Résumé détaillé acte par acte de La Profession de Madame Warren de George Bernard Shaw
ACTE 1
Cette scène se passe dans le jardin d’un charmant cottage du Surrey où Vivie Warren, une étudiante en mathématiques, passe ses vacances. Elle se détend dans un hamac en lisant un roman policier et en prenant des notes, lorsque Praed, un ami de sa mère, fait son entrée. Après les présentations, Vivie l’invite à venir discuter avec elle. Praed, un artiste passionné par l’Italie, se montre amical et attentionné envers Vivie.

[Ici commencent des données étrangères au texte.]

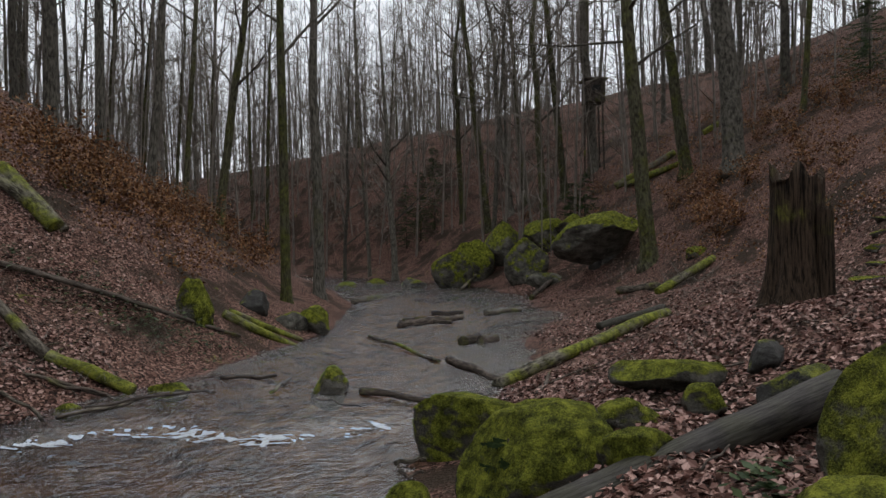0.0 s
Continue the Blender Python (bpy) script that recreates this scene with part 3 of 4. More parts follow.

Au cours de leur discussion, Vivie révèle ses ambitions professionnelles, qui sont principalement d’ordre pratique. Elle aime travailler et être payée pour cela, tout en appréciant également se détendre avec un bon roman policier. Cependant, Praed est choqué par le manque d’intérêt de Vivie pour l’art et la culture, qui ont une grande importance à ses yeux.
La conversation prend une tournure gênante lorsque Vivie admet qu’elle ne connaît pas très bien sa mère, ayant été élevée dans différents internats et collèges. Praed tente d’expliquer que l’idéal que sa mère a de Vivie est différent de la personne qu’elle est en réalité, mais Vivie insiste sur le fait qu’elle ne sait pas grand-chose des attentes de sa mère à son égard.
Mme Warren et son acolyte, Sir George Crofts, un homme grand et puissant, arrivent. Ils discutent de la manière dont Vivie devrait être traitée. Praed suggère qu’elle devrait être traitée avec respect en tant que femme adulte, mais Mme Warren s’en amuse et rejette cette idée. Finalement, Vivie appelle sa mère à l’intérieur pour une conversation privée.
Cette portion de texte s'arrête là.